A 2001 EPA report (from before Xstrata took over) quantified locals’ reactions to the environmental issues, which identified concerns about air pollution and lead and sulphur contamination. Fifty-nine per cent of participants agreed that regulations were too lax in the mining industry and 79 per cent that more can be done to reduce fumes from Mt Isa’s smelter. Despite locals’ concerns, the report found no difference in respiratory health between Mount Isa residents and the national average.
Xstrata has reduced emissions significantly since they took over Mount Isa Mines five years ago. Since 2000, sulphur dioxide emissions from the copper smelter have reduced by 77 per cent. Six of the seven top rated emissions categories have reduced significantly since the previous year’s figures: lead by 22.5 per cent, zinc by 13.5 per cent, copper by 12.7 per cent, cadmium and sulphur dioxide by 12.5 per cent and arsenic by 8.5 per cent.

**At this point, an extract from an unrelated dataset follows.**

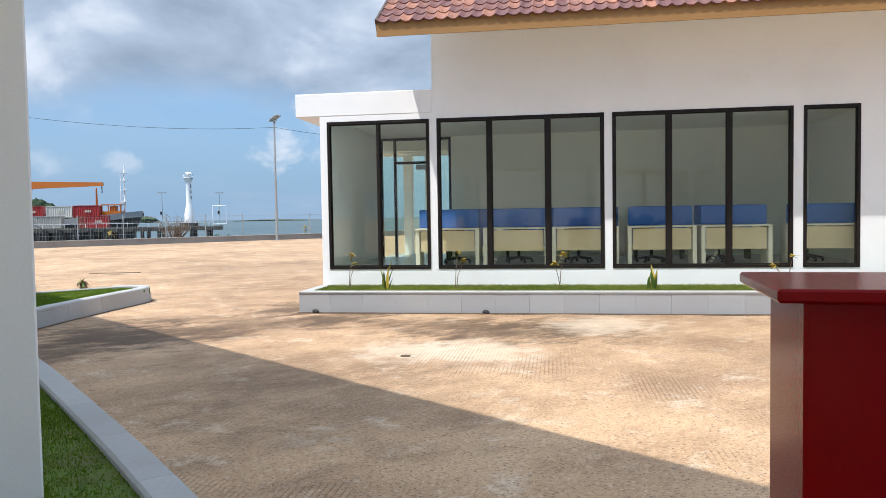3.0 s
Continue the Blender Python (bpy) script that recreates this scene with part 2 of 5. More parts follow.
def yard_material():
    """Broomed concrete: fine parallel grooves that come and go, brown damp stains, paler scuffs."""
    m = mat("yard_concrete", (0.425, 0.262, 0.143), 0.9, vary=0.25, scale=0.9, fine=34, bump=0.0, tint=(0.54, 0.364, 0.220))
    n, l = m.node_tree.nodes, m.node_tree.links
    b = n["Principled BSDF"]
    hsv = b.inputs["Base Color"].links[0].from_node
    tc = n.new("ShaderNodeTexCoord")

    def tex(scale, detail, rough=0.55, stretch=None, turn=0.0):
        t = n.new("ShaderNodeTexNoise")
        t.inputs["Scale"].default_value, t.inputs["Detail"].default_value, t.inputs["Roughness"].default_value = scale, detail, rough
        mp = n.new("ShaderNodeMapping")
        mp.inputs["Scale"].default_value = stretch or (1, 1, 1)
        mp.inputs["Rotation"].default_value = (0, 0, radians(turn))
        l.new(tc.outputs["Object"], mp.inputs[0]); l.new(mp.outputs[0], t.inputs["Vector"])
        return t.outputs[0]

    def span(v, a, b0, lo, hi):
        r = n.new("ShaderNodeMapRange"); r.interpolation_type = "SMOOTHSTEP"
        for k, q in (("From Min", a), ("From Max", b0), ("To Min", lo), ("To Max", hi)):
            r.inputs[k].default_value = q
        l.new(v, r.inputs["Value"])
        return r.outputs[0]

    def mul(a, b0):
        x = n.new("ShaderNodeMath"); x.operation = "MULTIPLY"
        l.new(a, x.inputs[0])
        if isinstance(b0, float):
            x.inputs[1].default_value = b0
        else:
            l.new(b0, x.inputs[1])
        return x.outputs[0]

    def mixc(fac, colour):
        x = n.new("ShaderNodeMix"); x.data_type = "RGBA"
        l.new(fac, x.inputs["Factor"]); x.inputs["B"].default_value = (*colour, 1)
        return x

    last = hsv.outputs[0]
    for fac, colour in (
        (span(tex(0.24, 12, 0.75), 0.45, 0.62, 0.0, 0.58), (0.20, 0.112, 0.060)),          # wide damp stains
        (span(tex(0.8, 12, 0.82, (1, 1.5, 1), 30), 0.50, 0.66, 0.0, 0.5), (0.21, 0.112, 0.058)),   # streaky stains
        (span(tex(1.7, 10, 0.8), 0.52, 0.66, 0.0, 0.6), (0.66, 0.55, 0.42)),               # pale scuffs
        (span(tex(9.0, 5, 0.7), 0.58, 0.70, 0.0, 0.7), (0.14, 0.088, 0.055)),               # spots
        (span(tex(26.0, 7, 0.8), 0.50, 0.66, 0.0, 0.75), (0.15, 0.092, 0.056)),            # pits
        (span(tex(42.0, 2, 0.5), 0.60, 0.68, 0.0, 0.8), (0.12, 0.07, 0.042)),              # dark specks
        (span(tex(55.0, 2, 0.5), 0.63, 0.70, 0.0, 0.7), (0.75, 0.60, 0.44)),               # pale specks
        (span(tex(15.0, 7, 0.8), 0.54, 0.70, 0.0, 0.65), (0.74, 0.585, 0.42)),              # worn grit
    ):
        x = mixc(fac, colour)
        l.new(last, x.inputs["A"])
        last = x.outputs["Result"]
    mp = n.new("ShaderNodeMapping"); mp.inputs["Rotation"].default_value = (0, 0, radians(48.08))
    l.new(tc.outputs["Object"], mp.inputs[0])
    wv = n.new("ShaderNodeTexWave"); wv.wave_type, wv.bands_direction = "BANDS", "X"
    for k, v in (("Scale", 7.2), ("Distortion", 0.25), ("Detail", 2.0), ("Detail Scale", 0.3)):
        wv.inputs[k].default_value = v
    l.new(mp.outputs[0], wv.inputs["Vector"])
    groove = mul(mul(span(wv.outputs[1], 0.02, 0.24, 1.0, 0.0), span(tex(0.5, 8, 0.7), 0.50, 0.63, 0.0, 1.0)), span(tex(7.0, 4, 0.6, (1, 0.35, 1), 48.08), 0.36, 0.56, 0.35, 1.0))
    # grime where water stands: ragged blots round a few low spots
    ragged = tex(1.5, 12, 0.72, (1, 1.5, 1), 25)
    streak = tex(5.0, 8, 0.75, (0.35, 1.6, 1), -30)
    for nn_, s_, r_, amt in ((4.0, 13.9, 1.0, 0.9), (4.6, 13.2, 0.9, 0.8), (3.35, 12.9, 0.75, 0.75), (5.3, 13.1, 0.7, 0.5), (7.2, 14.45, 0.5, 0.85), (7.9, 15.15, 0.45, 0.7), (6.1, 13.3, 0.8, 0.55), (7.5, 12.85, 0.75, 0.9), (8.1, 10.8, 0.8, 0.7), (8.45, 9.95, 0.9, 0.75), (9.2, 9.6, 0.8, 0.6), (4.75, 8.1, 1.2, 0.35), (4.5, 9.6, 1.2, 0.2), (4.4, 15.2, 0.6, 0.5), (5.3, 14.7, 0.28, 0.8), (5.4, 12.8, 0.3, 0.7), (10.7, 9.6, 1.8, 0.3), (9.5, 17.5, 2.0, 0.3), (12.0, 24.0, 3.5, 0.25)):
        d = n.new("ShaderNodeVectorMath"); d.operation = "DISTANCE"; d.inputs[1].default_value = (nn_, s_, 0)
        l.new(tc.outputs["Object"], d.inputs[0])
        w = n.new("ShaderNodeMath"); w.operation = "MULTIPLY_ADD"; w.inputs[1].default_value = -3.4
        l.new(ragged, w.inputs[0]); l.new(mul(d.outputs["Value"], 0.66 / r_), w.inputs[2])
        w2 = n.new("ShaderNodeMath"); w2.operation = "MULTIPLY_ADD"; w2.inputs[1].default_value = -1.4
        l.new(streak, w2.inputs[0]); l.new(w.outputs[0], w2.inputs[2])
        x = mixc(span(w2.outputs[0], -2.25, -1.25, amt, 0.0), (0.090, 0.053, 0.029))
        l.new(last, x.inputs["A"])
        last = x.outputs["Result"]
    # pale mortar dust round the drain
    for nn_, s_, r_, amt in ((7.1, 9.1, 0.9, 0.55), (6.6, 9.7, 0.8, 0.5), (9.9, 9.4, 1.0, 0.5)):
        d = n.new("ShaderNodeVectorMath"); d.operation = "DISTANCE"; d.inputs[1].default_value = (nn_, s_, 0)
        l.new(tc.outputs["Object"], d.inputs[0])
        w = n.new("ShaderNodeMath"); w.operation = "MULTIPLY_ADD"; w.inputs[1].default_value = -3.0
        l.new(tex(2.6, 10, 0.75), w.inputs[0]); l.new(mul(d.outputs["Value"], 1.0 / r_), w.inputs[2])
        x = mixc(span(w.outputs[0], -1.2, -0.3, amt, 0.0), (0.66, 0.55, 0.42))
        l.new(last, x.inputs["A"])
        last = x.outputs["Result"]
    x = mixc(mul(groove, 0.55), (0.095, 0.055, 0.033))
    l.new(last, x.inputs["A"])
    l.new(x.outputs["Result"], b.inputs["Base Color"])
    grit = tex(60.0, 4, 0.7)
    h = n.new("ShaderNodeMath"); h.operation = "SUBTRACT"
    l.new(grit, h.inputs[0]); l.new(groove, h.inputs[1])
    bp = n.new("ShaderNodeBump"); bp.inputs["Strength"].default_value, bp.inputs["Distance"].default_value = 0.5, 0.008
    l.new(h.outputs[0], bp.inputs["Height"]); l.new(bp.outputs[0], b.inputs["Normal"])
    return m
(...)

Workers are regularly tested for lead levels and rotated off the lead smelter if their levels are too high. The mine employs some 4200 people – in a town of 22,000, a significant slice of the labour force.
The company says Mount Isa Mines has reduced its emissions significantly in recent years and is working to make further improvements.

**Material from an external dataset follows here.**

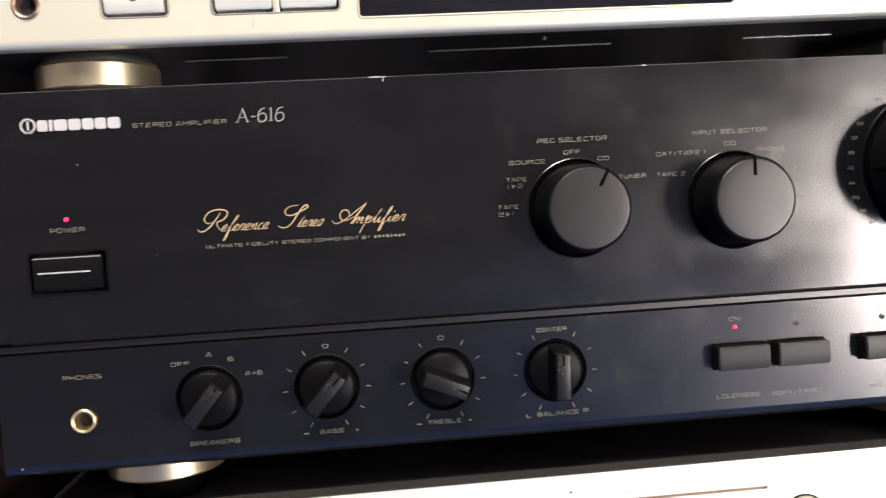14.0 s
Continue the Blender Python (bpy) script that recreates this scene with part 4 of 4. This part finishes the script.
def wing_knob(c, angle, worn):
    x, z = c
    base = part("tone_knob", lathe(x, z, [(10.4, 5), (10.4, -0.2), (9.9, -1.4), (9.2, -1.9), (0, -2.1)], 48), AMP_BLACK, amp, "small black knob with a raised grip")
    part("well_ring", lathe(x, z, [(12.4, 0.25), (12.1, 0.0), (11.8, 0.3), (11.6, 2.6), (11.4, 1.3), (11.1, 1.2), (10.9, 5), (10.4, 5)], 48), RING_BLACK, amp)
    grip = box(-3.3, 3.3, -13.6, -1.2, -9.8, 9.8)
    for v in grip.verts:
        if v.co.y < -8:
            v.co.x *= 0.9
            v.co.z *= 0.9
    bmesh.ops.bevel(grip, geom=grip.edges[:], offset=0.5, segments=3, affect="EDGES")
    turn = Matrix.Translation((x, 0, z)) @ Matrix.Rotation(radians(angle), 4, "Y")
    bmesh.ops.transform(grip, matrix=turn, verts=grip.verts)
    grip_ob = part("grip", grip, AMP_BLACK, base)
    cap = box(-2.5, 2.5, -13.95, -13.5, -8.3, 8.3, 0.2)
    bmesh.ops.transform(cap, matrix=turn, verts=cap.verts)
    part("grip_face", cap, GRIP, grip_ob)
    line = flat(rrect(-0.35, 0.35, 4.4, 8.2), -14.0)
    bmesh.ops.transform(line, matrix=turn, verts=line.verts)
    part("pointer", line, PAD, base, smooth=0)
    if worn:
        # paint rubbed through along the grip's upper end
        random.seed(worn)
        rubs = []
        for _ in range(worn):
            a, b = random.uniform(-2.0, 1.6), random.uniform(2.0, 7.8)
            w, h = random.uniform(0.15, 0.5), random.uniform(0.5, 1.9)
            rubs.append(flat([(a, b - h), (a + w, b - h * 0.4), (a + w * 0.7, b), (a - w * 0.4, b - h * 0.5)], -14.01))
        bm = join(rubs)
        bmesh.ops.transform(bm, matrix=turn, verts=bm.verts)
        part("worn_patch", bm, RUBBED, base, "paint rubbed thin", smooth=0)


for c, a, w in zip(SMALL, (40, 42, 112, 2, 4), (11, 4, 5, 8, 0)):
    wing_knob(c, a, w)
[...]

Many of these measures have been voluntary. Under special agreement with the Bjelke-Petersen government, Mount Isa Mines was one of nine of some 1200 mines in Queensland which were exempt from complying with the Environmental Protection Act. Under a new bill introduced to State Parliament last month, these nine mines will finally be brought into line and forced to comply with the Act. There will then be a three year transition period for Mount Isa Mines to submit an environmental management plan.
There is no shortage of scrutiny. Although the NPI figures are submitted by companies compulsorily, other studies occur in parallel. A three year study by the University of Queensland’s Centre for Mine Land Rehabilitation began in 2006 and is set to release initial results this year. And in a program devised by Queensland Health, 403 children have been given blood tests in the last 15 months. The prosaically titled "Get Bled for Lead" is compiling data and is set to announce results next month.

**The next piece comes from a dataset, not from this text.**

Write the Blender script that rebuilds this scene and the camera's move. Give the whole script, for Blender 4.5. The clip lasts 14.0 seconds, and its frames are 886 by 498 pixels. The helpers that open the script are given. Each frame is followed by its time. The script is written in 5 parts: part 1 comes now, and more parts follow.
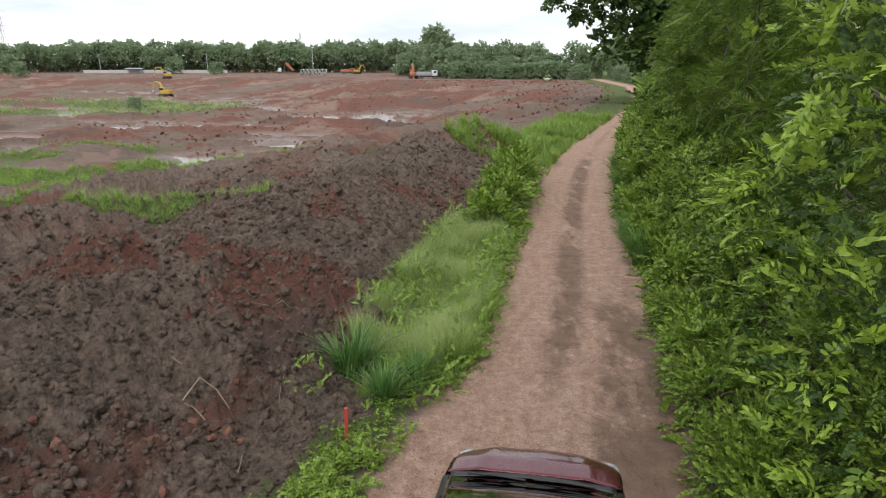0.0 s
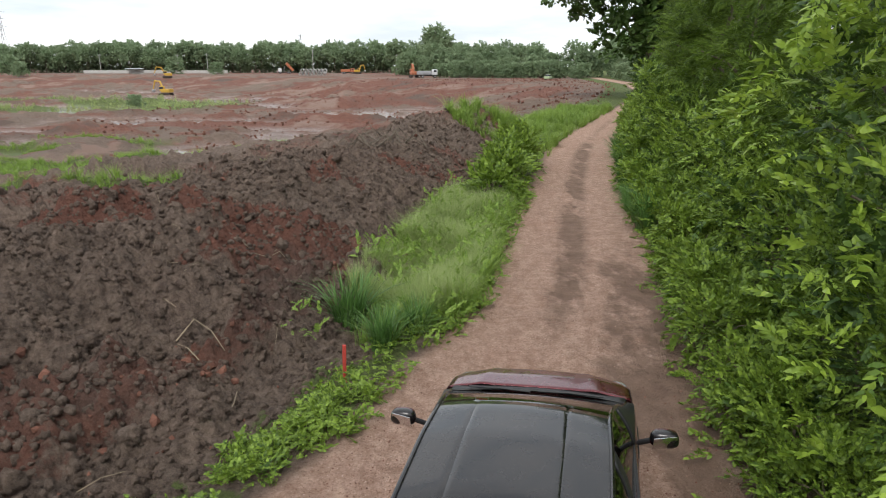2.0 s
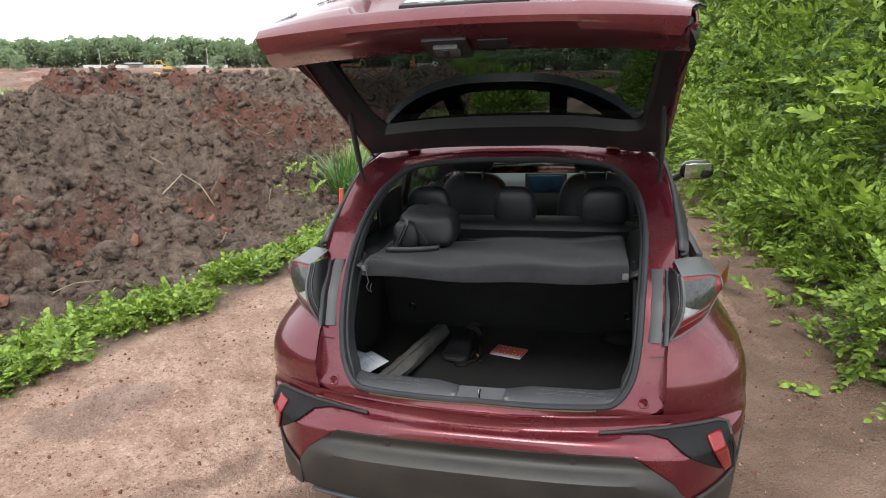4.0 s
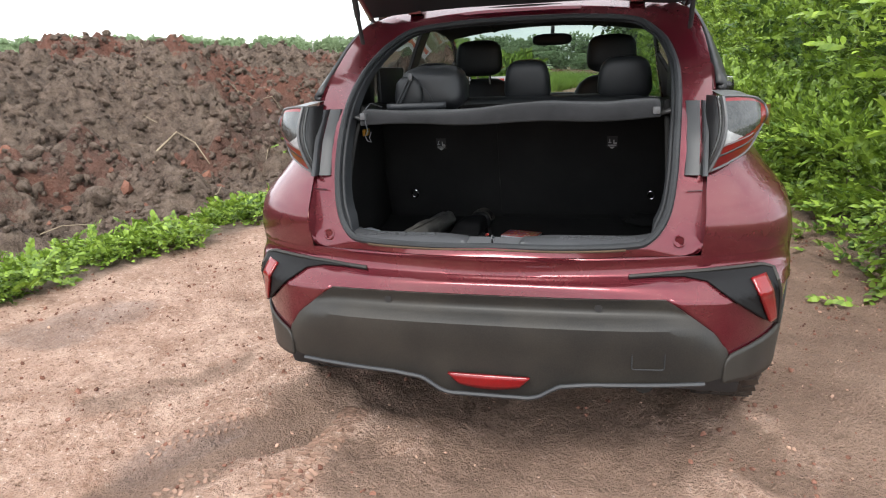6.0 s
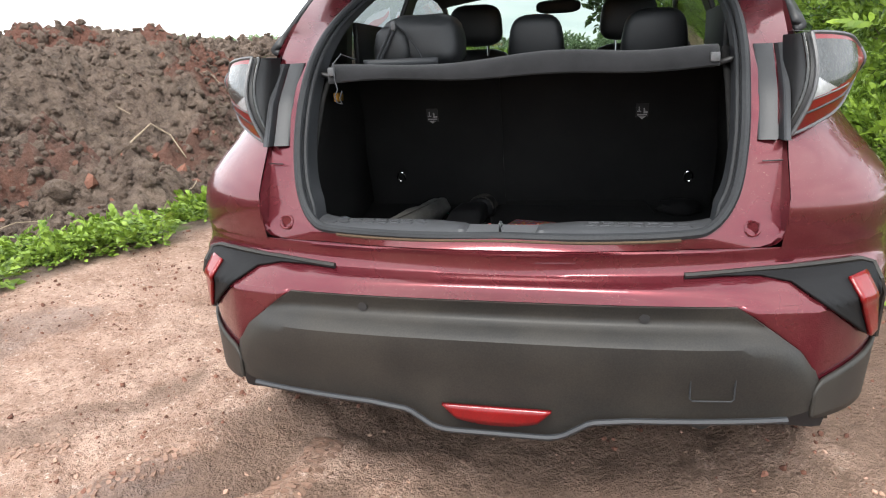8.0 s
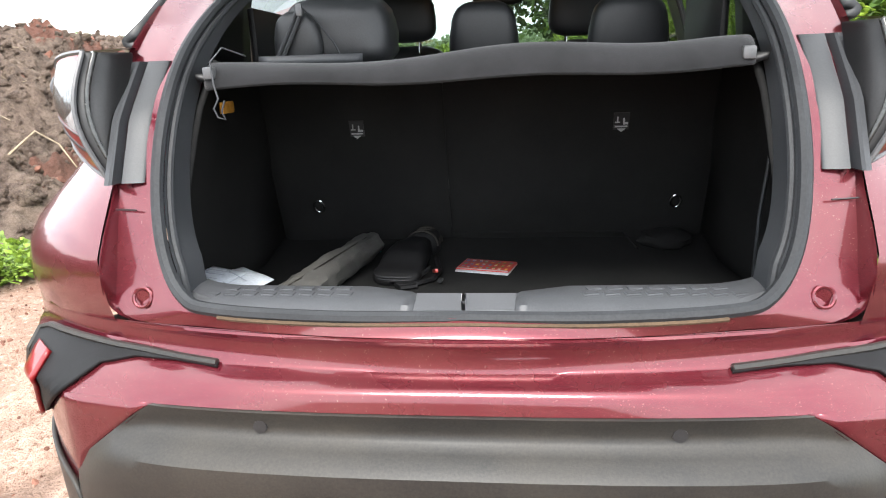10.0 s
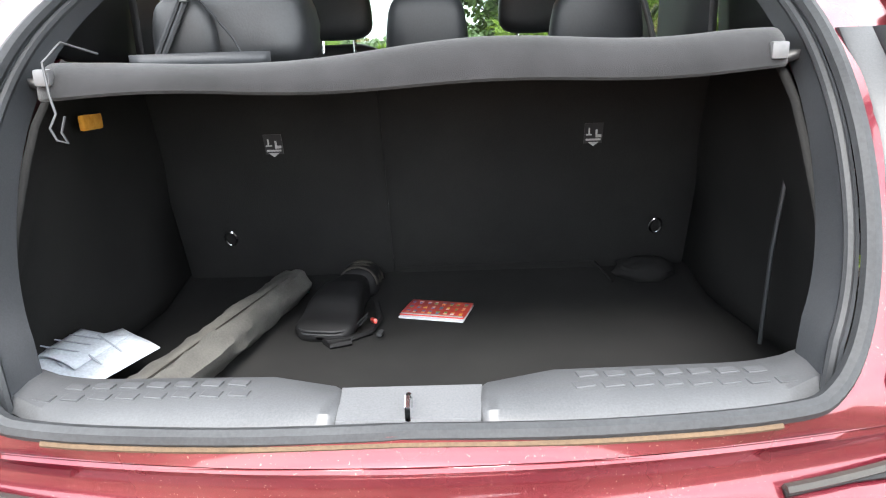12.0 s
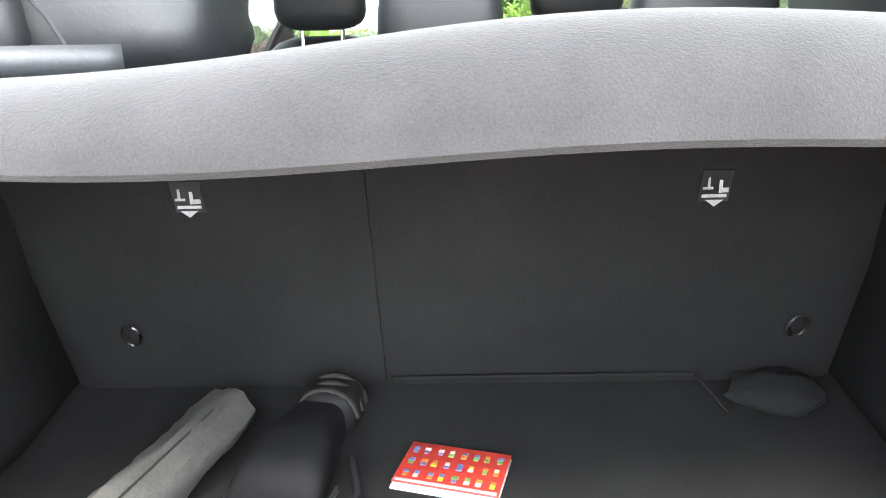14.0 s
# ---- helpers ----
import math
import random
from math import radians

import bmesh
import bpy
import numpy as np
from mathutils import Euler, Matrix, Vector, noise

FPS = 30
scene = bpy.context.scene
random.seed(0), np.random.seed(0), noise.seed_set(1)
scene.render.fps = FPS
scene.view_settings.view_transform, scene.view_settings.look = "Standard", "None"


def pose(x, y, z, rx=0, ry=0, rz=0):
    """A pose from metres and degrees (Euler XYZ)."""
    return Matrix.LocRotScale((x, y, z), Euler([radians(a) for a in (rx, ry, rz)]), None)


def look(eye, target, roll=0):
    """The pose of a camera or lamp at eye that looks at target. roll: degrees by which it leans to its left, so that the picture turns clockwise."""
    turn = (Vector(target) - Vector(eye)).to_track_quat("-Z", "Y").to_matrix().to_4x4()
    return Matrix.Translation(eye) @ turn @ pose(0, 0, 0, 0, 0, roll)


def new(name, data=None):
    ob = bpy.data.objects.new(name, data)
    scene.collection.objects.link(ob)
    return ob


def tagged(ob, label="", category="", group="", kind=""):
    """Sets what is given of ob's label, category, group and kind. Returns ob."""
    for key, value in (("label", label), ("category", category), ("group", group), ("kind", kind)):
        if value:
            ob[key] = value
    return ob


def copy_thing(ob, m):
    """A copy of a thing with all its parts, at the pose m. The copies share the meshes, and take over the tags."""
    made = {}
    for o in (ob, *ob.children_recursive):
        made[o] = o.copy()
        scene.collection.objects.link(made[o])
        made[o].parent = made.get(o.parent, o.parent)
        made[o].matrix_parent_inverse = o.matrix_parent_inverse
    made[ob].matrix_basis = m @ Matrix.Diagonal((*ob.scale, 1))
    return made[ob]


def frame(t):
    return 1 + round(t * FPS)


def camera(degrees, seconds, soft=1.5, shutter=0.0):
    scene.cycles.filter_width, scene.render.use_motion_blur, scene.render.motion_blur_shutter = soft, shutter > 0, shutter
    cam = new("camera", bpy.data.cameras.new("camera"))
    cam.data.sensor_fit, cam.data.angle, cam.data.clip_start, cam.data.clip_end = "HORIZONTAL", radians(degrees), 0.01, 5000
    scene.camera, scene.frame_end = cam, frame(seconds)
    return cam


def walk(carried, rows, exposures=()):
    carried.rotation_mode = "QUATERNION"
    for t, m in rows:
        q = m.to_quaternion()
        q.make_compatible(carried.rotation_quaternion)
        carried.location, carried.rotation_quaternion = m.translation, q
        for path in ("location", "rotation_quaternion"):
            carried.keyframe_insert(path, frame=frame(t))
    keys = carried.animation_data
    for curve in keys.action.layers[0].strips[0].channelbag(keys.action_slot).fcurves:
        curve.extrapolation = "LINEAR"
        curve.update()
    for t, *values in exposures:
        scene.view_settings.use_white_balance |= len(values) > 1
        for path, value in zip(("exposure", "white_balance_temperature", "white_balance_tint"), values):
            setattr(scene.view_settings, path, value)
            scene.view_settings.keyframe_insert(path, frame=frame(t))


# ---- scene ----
cam = camera(69.1, 14.0, soft=1.1)
METRES, EYE, TILT, LEAN, TURN = 5.5, 4.84, -16.0, 0.0, 0.0
ROWS = [
    (0.0, 0.0, 0.0, 0.0, 0.0, 0.0, -0.0),
    (0.5, -0.0001, 0.0062, -0.0186, 0.02, 0.02, 0.01),
    (1.0, -0.0005, 0.0108, -0.0333, 0.03, 0.04, 0.01),
    (1.5, -0.0005, 0.0186, -0.0689, 0.02, 0.1, -0.0),
    (2.0, -0.0015, 0.0447, -0.1659, 0.02, 0.15, 0.02),
    (2.5, -0.0024, 0.0711, -0.2603, 0.04, 0.13, 0.03),
    (3.0, -0.0036, 0.0949, -0.3507, 0.04, 0.07, 0.01),
    (3.5, -0.0051, 0.1184, -0.4423, 0.05, 0.03, -0.0),
    (4.0, -0.0087, 0.1415, -0.5287, 0.04, 0.03, -0.01),
    (4.2, -0.0098, 0.1473, -0.5536, 0.04, 0.03, -0.01),
    (6.5, -0.0134, 0.2038, -0.633, 0.04, 0.08, -0.07),
    (7.0, -0.0122, 0.2261, -0.642, 0.04, 0.07, -0.05),
    (9.5, -0.015, 0.3463, -0.6071, -4.58, 0.06, 1.25),
    (10.0, -0.0137, 0.3624, -0.6034, -7.01, -0.01, 1.93),
    (10.5, -0.0106, 0.3759, -0.5997, -10.11, -0.11, 2.82),
    (11.0, -0.0077, 0.3878, -0.5963, -11.71, -0.25, 3.28),
    (11.5, -0.0065, 0.4003, -0.5924, -11.79, -0.2, 3.21),
    (12.0, -0.0035, 0.4168, -0.5873, -11.75, -0.22, 3.23),
    (12.5, -0.0014, 0.4354, -0.5806, -11.66, -0.43, 3.15),
    (13.0, 0.0023, 0.4593, -0.5734, -11.68, -0.65, 3.01),
    (13.5, 0.009, 0.4868, -0.5644, -11.64, -0.74, 2.77),
    (14.0, 0.0142, 0.516, -0.556, -11.47, -0.75, 2.59),
]
EXPOSURES = [(0.0, 0.15), (3.0, 0.2), (3.5, 0.45), (4.2, 1.15), (6.5, 1.3), (7.0, 1.3), (9.5, 1.95), (11.0, 2.45), (12.5, 3.38), (13.2, 3.95), (14.0, 4.25)]
walk(cam, [(t, pose(0, 0, EYE, TILT, LEAN, TURN) @ pose(METRES * x, METRES * y, METRES * z, 90 + pitch, roll, yaw)) for t, x, y, z, yaw, pitch, roll in ROWS], EXPOSURES)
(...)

John Piispanen, Director of Environmental Health, says the study was initiated as a response to community concerns. "There’s been whispering about it for years and it was appropriate that Queensland Health respond to that." However, Piispanen distances the study from the mine’s record on pollution. "It’s a highly mineralised area – there’s lead in the ground." Naturally occurring lead levels in the mineral rich soil do confuse things – if nothing else this illustrates the difficulty of establishing causal links to illness from environmental factors.
Xstrata was happy to put their name to the study, although it was entirely funded by Queensland Health. The mine has an expo scheduled for next weekend, offering heavy machinery displays, employment advice and fun activities for the kids. They have a representative on the Living With Lead Alliance, a new body whose members include Queensland MP Betty Kiernan and Council representatives. They are changing.
If the new bill is passed in the Queensland Parliament, change will soon be an obligation.